There are many different ways to catch October bass in the north country. One of my favorite tactics for both largemouths and smallmouths this time of year is vertically jigging a swimming jig like the Rapala Snap Rap.
Sporting a weight-forward head with a gliding tail, the bait was new in 2013 and is very similar to the iconic Jigging Rap. Snapping it up and down gives it an erratic swimming and darting action that triggers reaction strikes from bass that are difficult to catch with other techniques.
Gearing up is, well, a snap. I use 14- to 17-pound-test Sufix Invisiline fluorocarbon mainline and a 12- to 18-inch leader of 12- to 14-pound fluoro. I connect the two lines with a small, ball-bearing swivel, which eliminates line twist. Snap Raps come in two sizes, 6 and 8, which respectively weigh 5/16- and 7/8-ounces. Depth and activity level of the fish dictates jig size.

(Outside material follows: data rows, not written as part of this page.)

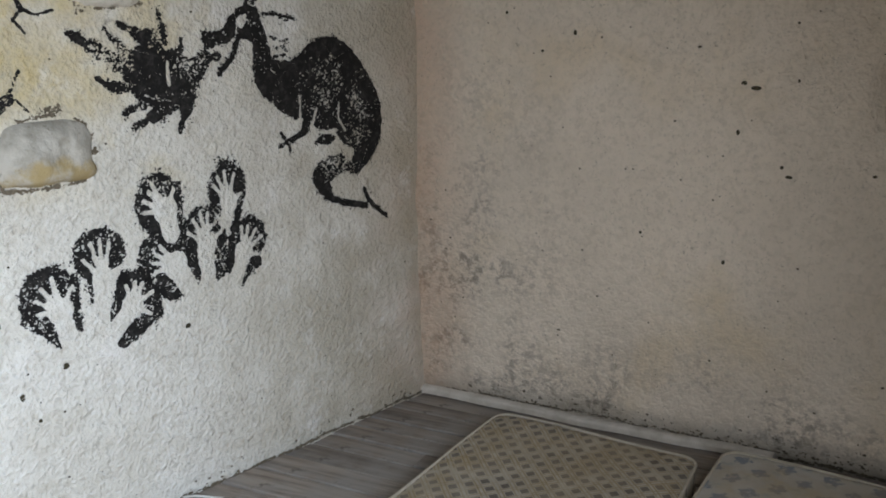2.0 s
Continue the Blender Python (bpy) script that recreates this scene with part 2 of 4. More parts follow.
def lattice_cloth():
    m = Nodes("lattice_ticking")
    x, y, z = m.xyz()
    wave = m.times(m.math("SUBTRACT", m.noise(3.0, 2), 0.5), 0.022)
    u, v = m.times(m.math("ADD", x, wave), 1 / 0.068), m.times(m.math("ADD", y, wave), 1 / 0.075)
    a, b = m.math("ADD", u, v), m.math("SUBTRACT", u, v)
    da = m.math("ABSOLUTE", m.math("SUBTRACT", m.math("FRACT", a), 0.5))
    db = m.math("ABSOLUTE", m.math("SUBTRACT", m.math("FRACT", b), 0.5))
    fuzz = m.times(m.math("SUBTRACT", m.noise(160, 2), 0.5), 0.05)
    block = m.math("MAXIMUM", m.math("ADD", da, fuzz), m.math("ADD", db, fuzz))
    col = m.mix(m.step(m.noise(12, 4), 0.35, 0.7), (0.40, 0.36, 0.295), (0.52, 0.48, 0.415))
    lines = m.math("MAXIMUM", m.step(m.math("ABSOLUTE", m.math("SUBTRACT", da, 0.37)), 0.065, 0.02), m.step(m.math("ABSOLUTE", m.math("SUBTRACT", db, 0.37)), 0.065, 0.02))
    col = m.mix(m.times(lines, m.times(m.step(m.noise(14, 3), 0.25, 0.6), 0.85)), col, (0.27, 0.205, 0.105))
    col = m.mix(m.times(m.step(block, 0.275, 0.235), 0.85), col, m.mix(m.step(m.noise(6, 3), 0.35, 0.65), (0.095, 0.08, 0.072), (0.135, 0.128, 0.125)))
    weave = m.noise(420, 2)
    return m.done(stained(m, col), 0.85, m.bump(weave, 0.0012, 0.5, m.bump(m.noise(9, 3), 0.012, 0.4)), spec=0.2)


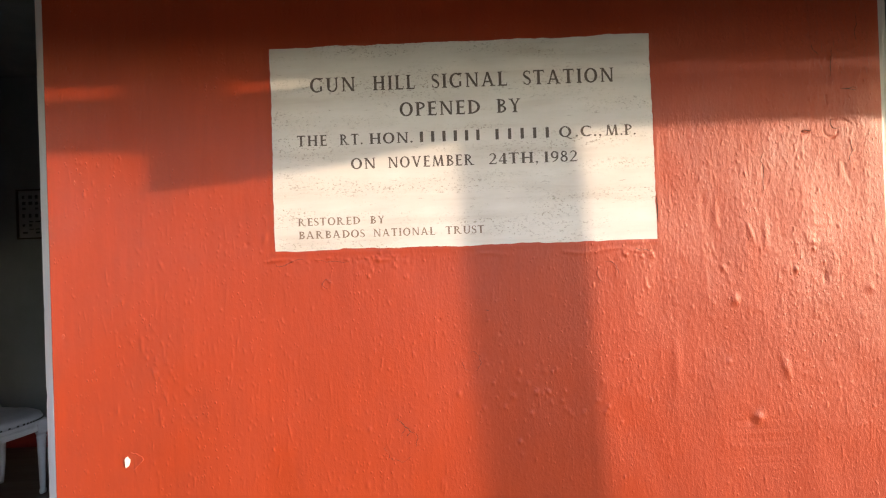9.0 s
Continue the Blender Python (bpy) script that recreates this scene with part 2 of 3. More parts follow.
def lattice(X, Z, sx, sz, seed):
    """Smooth random field with features of sx by sz metres, about -1 to 1."""
    g = np.random.default_rng(seed).uniform(-1, 1, (int(6 / sz) + 4, int(4 / sx) + 4))
    u, v = (X + 2) / sx, (Z + 1) / sz
    i, j = np.floor(u).astype(int), np.floor(v).astype(int)
    fu, fv = u - i, v - j
    fu, fv = fu * fu * (3 - 2 * fu), fv * fv * (3 - 2 * fv)
    return (g[j, i] * (1 - fu) + g[j, i + 1] * fu) * (1 - fv) + (g[j + 1, i] * (1 - fu) + g[j + 1, i + 1] * fu) * fv


HALF, SLAB_X, SLAB_Z = 0.989, 0.45, (1.354, 1.836)
xs = np.linspace(-HALF, HALF, 1150)
zs = np.concatenate(([0.0, 0.2, 0.4], np.arange(0.55, 2.32, 0.0024), [2.45, 2.75]))
X, Z = np.meshgrid(xs, zs)
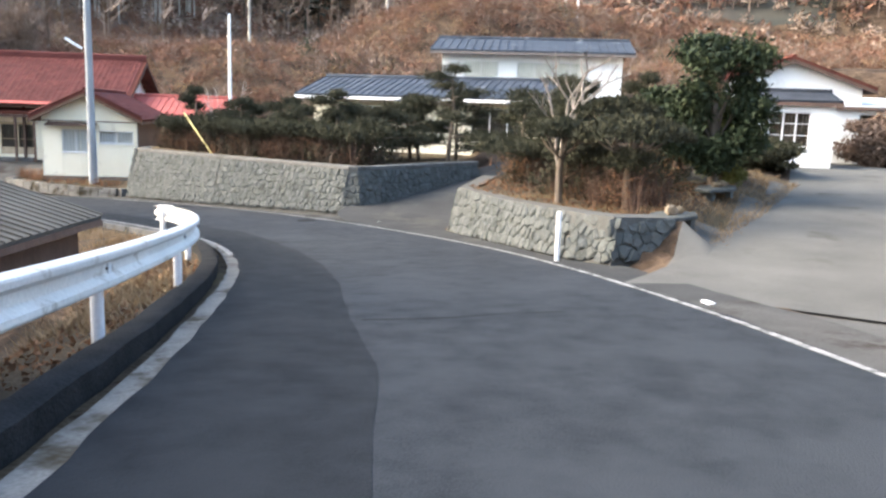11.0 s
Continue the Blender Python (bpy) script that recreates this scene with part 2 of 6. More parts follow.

This is a simple and fun way to target bass that have moved out of the shallows and set up along points near rocks and clumps of hardy green weeds such as coontail. Typically the fish are in 12 to 18 feet of water, though depths vary from lake to lake.
You’re basically jigging the lure up and down so it swims back and forth on the fall. Just pitch it out and let it sink to bottom. Lift the rodtip so the bait bounces back up, and then let it glide back down. Keep tapping bottom and raising the jig.
You’ll know the bite right away. When a bass grabs onto the jig, you feel a heavy weight on the line. Simply give it a solid pull and keep reeling slowly until the bass is at boatside. Good news is, when you get into a school of bass and trip their triggers, you get plenty of chances to perfect your strike-detection skills!